━━ Listed entries

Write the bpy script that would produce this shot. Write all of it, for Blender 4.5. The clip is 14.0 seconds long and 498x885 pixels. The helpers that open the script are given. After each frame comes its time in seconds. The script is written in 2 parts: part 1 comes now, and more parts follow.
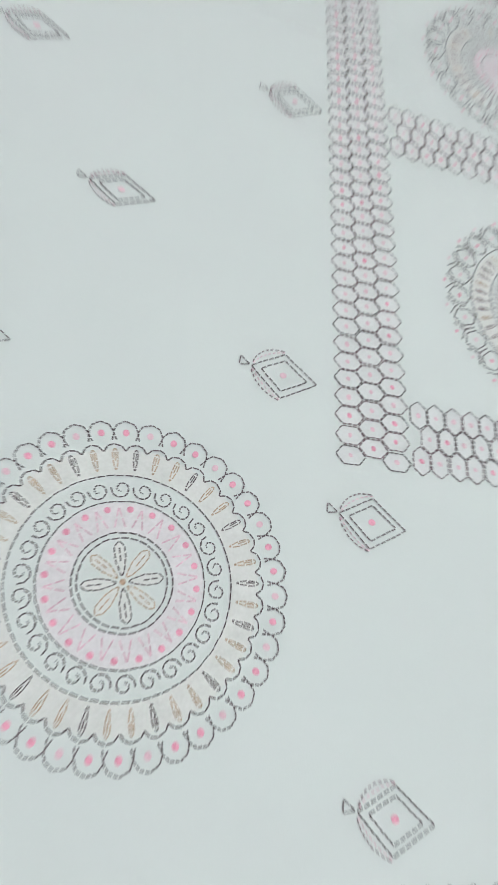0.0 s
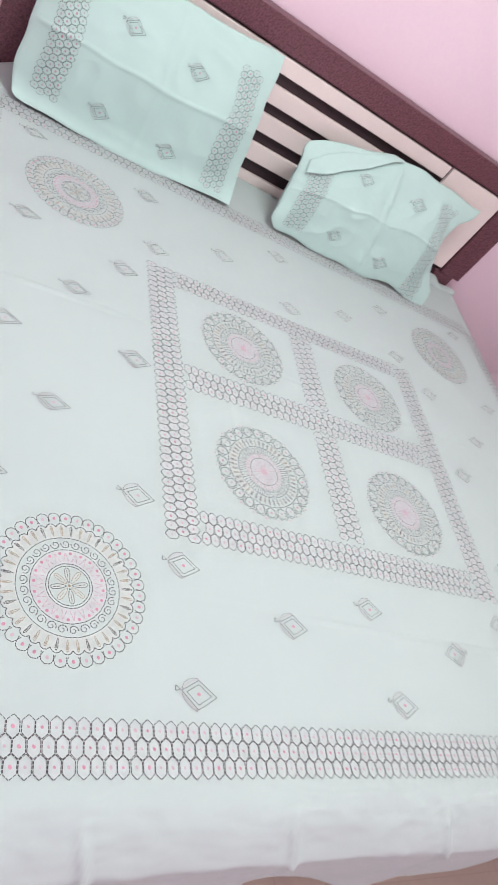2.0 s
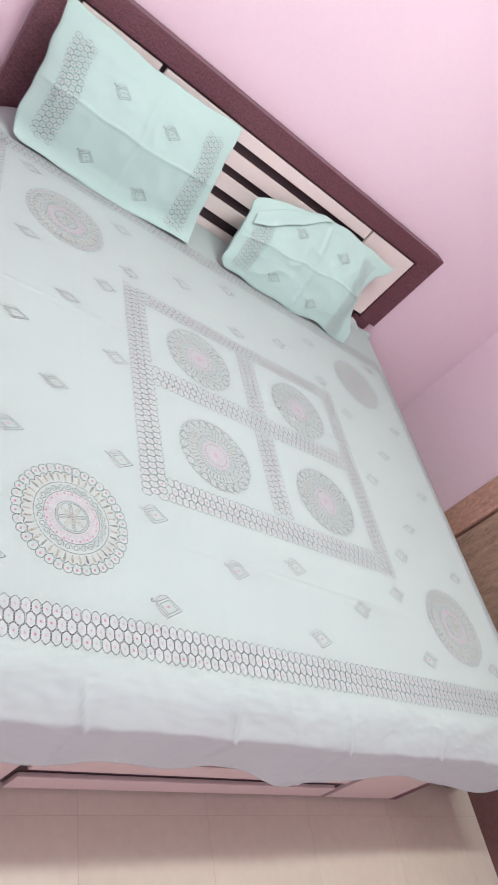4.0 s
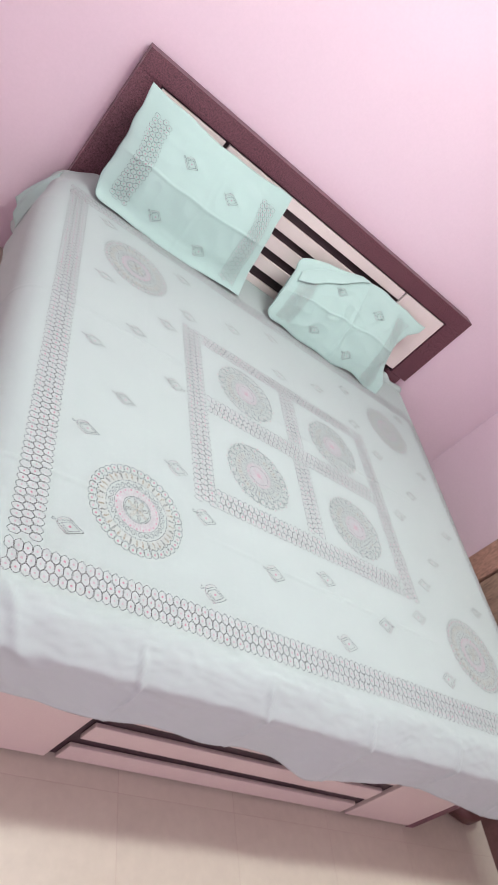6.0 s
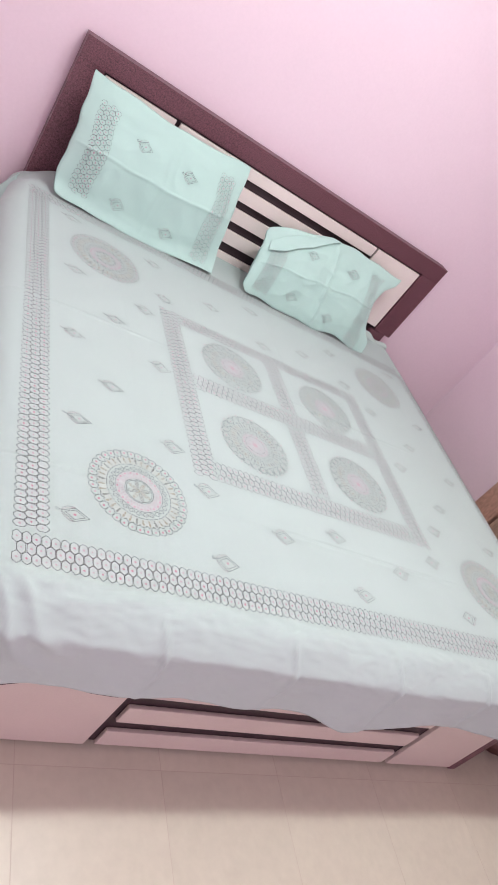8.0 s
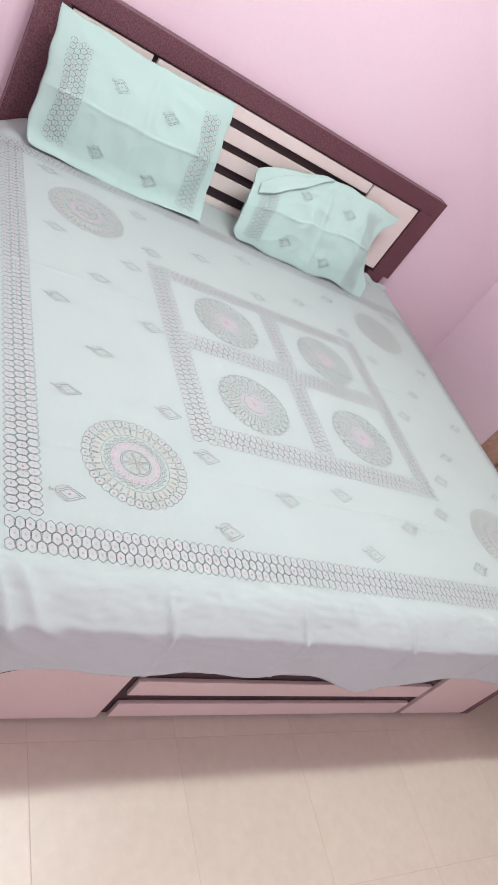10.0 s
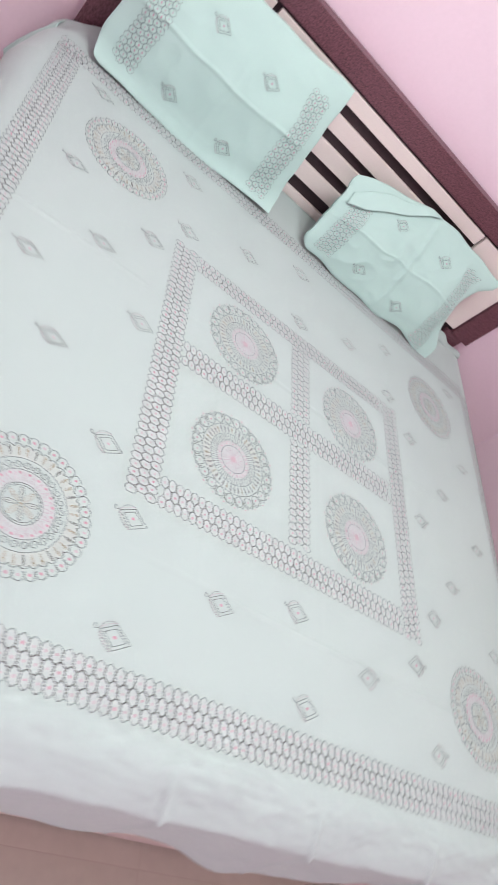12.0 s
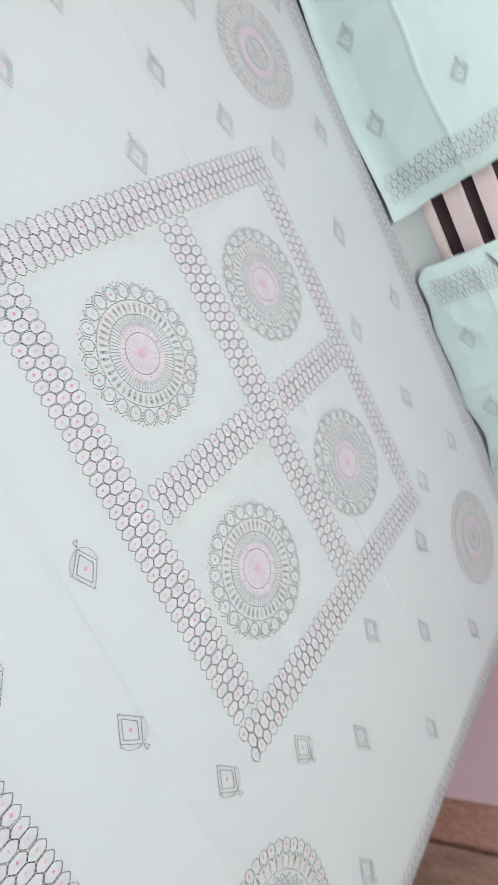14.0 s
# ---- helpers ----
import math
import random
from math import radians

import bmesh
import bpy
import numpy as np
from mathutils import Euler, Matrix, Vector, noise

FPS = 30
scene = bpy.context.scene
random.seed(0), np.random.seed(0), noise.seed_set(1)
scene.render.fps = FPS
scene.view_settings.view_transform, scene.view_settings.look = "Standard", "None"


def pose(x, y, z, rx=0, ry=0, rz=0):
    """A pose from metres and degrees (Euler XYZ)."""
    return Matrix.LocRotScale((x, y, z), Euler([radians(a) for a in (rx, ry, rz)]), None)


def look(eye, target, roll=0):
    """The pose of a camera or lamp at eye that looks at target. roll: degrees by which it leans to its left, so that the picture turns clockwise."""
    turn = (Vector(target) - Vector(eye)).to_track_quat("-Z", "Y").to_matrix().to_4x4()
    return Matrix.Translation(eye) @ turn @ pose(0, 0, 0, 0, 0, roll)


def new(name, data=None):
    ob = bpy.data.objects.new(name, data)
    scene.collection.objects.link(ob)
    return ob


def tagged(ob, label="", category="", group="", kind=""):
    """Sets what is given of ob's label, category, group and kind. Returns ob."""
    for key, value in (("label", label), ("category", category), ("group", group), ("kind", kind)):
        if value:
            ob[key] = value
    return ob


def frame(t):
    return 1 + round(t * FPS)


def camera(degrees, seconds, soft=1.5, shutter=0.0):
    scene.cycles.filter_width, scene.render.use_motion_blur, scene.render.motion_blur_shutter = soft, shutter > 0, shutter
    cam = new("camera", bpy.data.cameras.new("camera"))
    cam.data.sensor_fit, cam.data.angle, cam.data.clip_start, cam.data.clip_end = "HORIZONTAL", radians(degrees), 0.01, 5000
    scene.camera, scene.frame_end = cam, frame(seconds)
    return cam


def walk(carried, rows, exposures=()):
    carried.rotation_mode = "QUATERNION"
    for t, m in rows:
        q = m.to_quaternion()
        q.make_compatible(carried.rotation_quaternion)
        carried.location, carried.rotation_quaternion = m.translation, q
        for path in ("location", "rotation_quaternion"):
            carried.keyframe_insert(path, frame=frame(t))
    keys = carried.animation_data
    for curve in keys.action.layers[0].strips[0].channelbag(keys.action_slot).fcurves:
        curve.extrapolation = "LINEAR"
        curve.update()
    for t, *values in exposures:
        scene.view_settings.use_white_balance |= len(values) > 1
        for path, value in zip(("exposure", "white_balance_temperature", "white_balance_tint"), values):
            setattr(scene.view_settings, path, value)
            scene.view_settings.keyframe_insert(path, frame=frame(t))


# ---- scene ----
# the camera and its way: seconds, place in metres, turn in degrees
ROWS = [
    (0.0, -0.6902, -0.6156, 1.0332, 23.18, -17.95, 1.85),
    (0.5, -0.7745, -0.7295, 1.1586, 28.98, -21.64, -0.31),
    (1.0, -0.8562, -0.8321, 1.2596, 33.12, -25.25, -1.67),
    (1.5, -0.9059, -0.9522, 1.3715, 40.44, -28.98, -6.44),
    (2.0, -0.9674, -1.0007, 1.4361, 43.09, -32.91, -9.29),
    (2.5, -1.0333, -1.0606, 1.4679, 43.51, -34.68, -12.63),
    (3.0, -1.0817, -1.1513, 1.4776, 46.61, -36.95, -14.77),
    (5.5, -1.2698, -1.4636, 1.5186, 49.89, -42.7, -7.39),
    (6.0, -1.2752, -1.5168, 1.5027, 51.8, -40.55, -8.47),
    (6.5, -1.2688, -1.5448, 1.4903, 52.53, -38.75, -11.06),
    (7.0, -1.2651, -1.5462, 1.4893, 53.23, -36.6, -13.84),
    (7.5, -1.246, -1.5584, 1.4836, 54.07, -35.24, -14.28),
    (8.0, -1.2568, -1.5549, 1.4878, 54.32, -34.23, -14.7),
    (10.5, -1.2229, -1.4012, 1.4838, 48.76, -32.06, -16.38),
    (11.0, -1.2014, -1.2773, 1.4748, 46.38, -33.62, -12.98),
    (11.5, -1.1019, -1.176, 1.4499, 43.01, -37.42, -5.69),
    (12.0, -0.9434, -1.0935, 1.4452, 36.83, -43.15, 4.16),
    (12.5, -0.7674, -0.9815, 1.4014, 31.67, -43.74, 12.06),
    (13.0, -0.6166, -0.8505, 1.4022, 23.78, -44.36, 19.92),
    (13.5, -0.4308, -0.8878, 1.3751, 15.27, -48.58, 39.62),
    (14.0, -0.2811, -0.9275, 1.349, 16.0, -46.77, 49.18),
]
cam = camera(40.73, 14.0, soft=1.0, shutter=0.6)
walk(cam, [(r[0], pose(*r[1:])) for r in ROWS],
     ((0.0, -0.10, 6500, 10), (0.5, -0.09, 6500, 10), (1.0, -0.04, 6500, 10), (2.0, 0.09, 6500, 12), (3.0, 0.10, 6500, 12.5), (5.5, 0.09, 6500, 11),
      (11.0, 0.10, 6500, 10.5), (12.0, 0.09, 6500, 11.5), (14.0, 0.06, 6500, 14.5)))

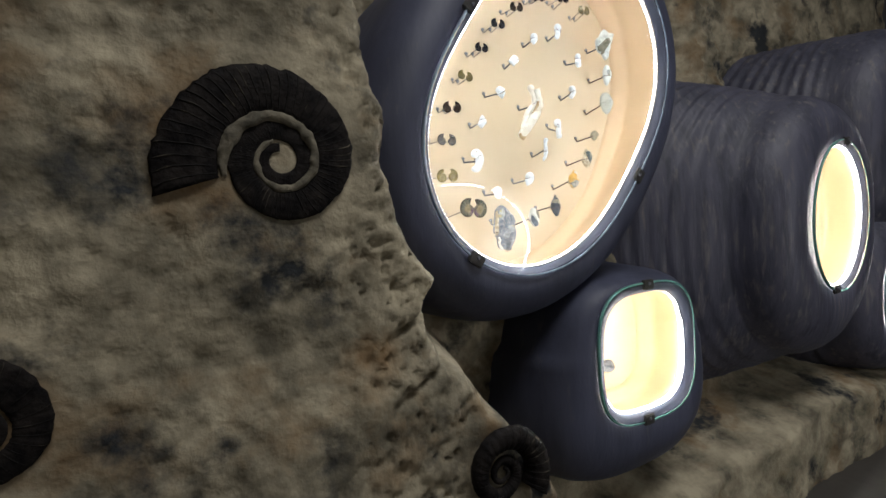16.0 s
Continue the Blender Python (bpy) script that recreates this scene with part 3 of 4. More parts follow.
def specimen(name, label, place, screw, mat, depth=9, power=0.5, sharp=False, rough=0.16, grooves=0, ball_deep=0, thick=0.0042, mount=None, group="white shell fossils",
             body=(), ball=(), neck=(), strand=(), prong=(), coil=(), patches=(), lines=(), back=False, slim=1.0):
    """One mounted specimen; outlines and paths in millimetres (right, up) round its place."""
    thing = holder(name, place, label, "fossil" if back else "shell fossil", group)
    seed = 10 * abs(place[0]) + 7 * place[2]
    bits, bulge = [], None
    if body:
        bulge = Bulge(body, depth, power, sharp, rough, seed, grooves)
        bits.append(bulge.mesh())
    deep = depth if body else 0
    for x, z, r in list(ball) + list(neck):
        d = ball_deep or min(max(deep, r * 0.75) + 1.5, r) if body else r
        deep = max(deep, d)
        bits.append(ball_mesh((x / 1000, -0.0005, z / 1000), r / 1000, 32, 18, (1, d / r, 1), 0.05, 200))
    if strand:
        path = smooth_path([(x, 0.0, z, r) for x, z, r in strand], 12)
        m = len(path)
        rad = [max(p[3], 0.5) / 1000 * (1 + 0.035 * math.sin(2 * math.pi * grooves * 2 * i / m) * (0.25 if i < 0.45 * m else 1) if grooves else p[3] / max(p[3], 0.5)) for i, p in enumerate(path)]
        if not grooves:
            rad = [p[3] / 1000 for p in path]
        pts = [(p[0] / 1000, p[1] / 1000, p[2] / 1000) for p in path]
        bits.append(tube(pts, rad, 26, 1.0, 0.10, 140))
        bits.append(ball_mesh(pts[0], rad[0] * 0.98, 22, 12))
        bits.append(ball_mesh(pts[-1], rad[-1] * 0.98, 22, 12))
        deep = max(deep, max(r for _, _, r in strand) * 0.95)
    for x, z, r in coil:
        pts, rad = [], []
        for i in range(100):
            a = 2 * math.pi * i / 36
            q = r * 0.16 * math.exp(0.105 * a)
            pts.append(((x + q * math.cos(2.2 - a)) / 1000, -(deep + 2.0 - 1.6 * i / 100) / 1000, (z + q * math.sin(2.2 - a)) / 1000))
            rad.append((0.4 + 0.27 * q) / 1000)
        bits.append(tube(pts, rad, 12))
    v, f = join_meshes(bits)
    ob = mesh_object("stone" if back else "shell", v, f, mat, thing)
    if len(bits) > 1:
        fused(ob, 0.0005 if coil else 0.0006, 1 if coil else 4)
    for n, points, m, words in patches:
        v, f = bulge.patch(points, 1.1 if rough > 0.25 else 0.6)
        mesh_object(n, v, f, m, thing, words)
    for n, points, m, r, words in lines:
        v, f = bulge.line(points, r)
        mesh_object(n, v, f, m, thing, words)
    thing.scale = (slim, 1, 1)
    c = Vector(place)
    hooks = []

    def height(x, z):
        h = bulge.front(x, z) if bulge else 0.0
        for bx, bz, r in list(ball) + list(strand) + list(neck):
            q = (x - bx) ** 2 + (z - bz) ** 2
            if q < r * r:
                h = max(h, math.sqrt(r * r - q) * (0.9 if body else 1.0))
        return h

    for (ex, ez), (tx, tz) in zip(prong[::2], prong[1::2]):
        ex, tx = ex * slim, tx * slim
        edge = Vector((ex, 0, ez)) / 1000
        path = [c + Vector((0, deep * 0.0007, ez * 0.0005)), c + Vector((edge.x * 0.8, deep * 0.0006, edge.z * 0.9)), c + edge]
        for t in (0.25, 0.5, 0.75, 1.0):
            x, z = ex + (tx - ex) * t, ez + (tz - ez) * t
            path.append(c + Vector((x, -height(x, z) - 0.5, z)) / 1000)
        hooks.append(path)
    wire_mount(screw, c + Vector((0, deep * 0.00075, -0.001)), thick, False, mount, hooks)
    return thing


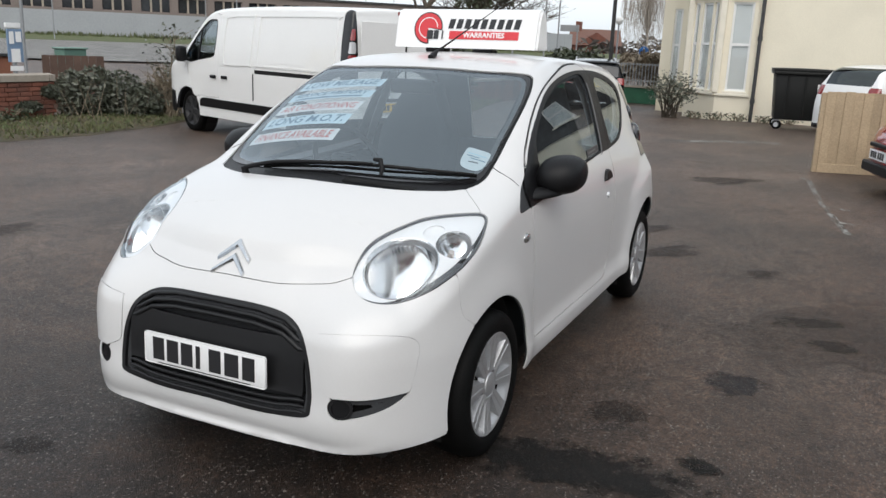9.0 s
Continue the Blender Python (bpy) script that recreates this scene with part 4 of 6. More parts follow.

━━━━

#### Set exercise:
The lines to extract from the data above begin with the line containing "for t, m in" and end with the line containing "scene.view_settings.keyframe_insert(path, frame=frame(t))". Extract them exactly, including both.

#### Exercise result:
    for t, m in rows:
        q = m.to_quaternion()
        q.make_compatible(carried.rotation_quaternion)
        carried.location, carried.rotation_quaternion = m.translation, q
        for path in ("location", "rotation_quaternion"):
            carried.keyframe_insert(path, frame=frame(t))
    keys = carried.animation_data
    for curve in keys.action.layers[0].strips[0].channelbag(keys.action_slot).fcurves:
        curve.extrapolation = "LINEAR"
        curve.update()
    for t, *values in exposures:
        scene.view_settings.use_white_balance |= len(values) > 1
        for path, value in zip(("exposure", "white_balance_temperature", "white_balance_tint"), values):
            setattr(scene.view_settings, path, value)
            scene.view_settings.keyframe_insert(path, frame=frame(t))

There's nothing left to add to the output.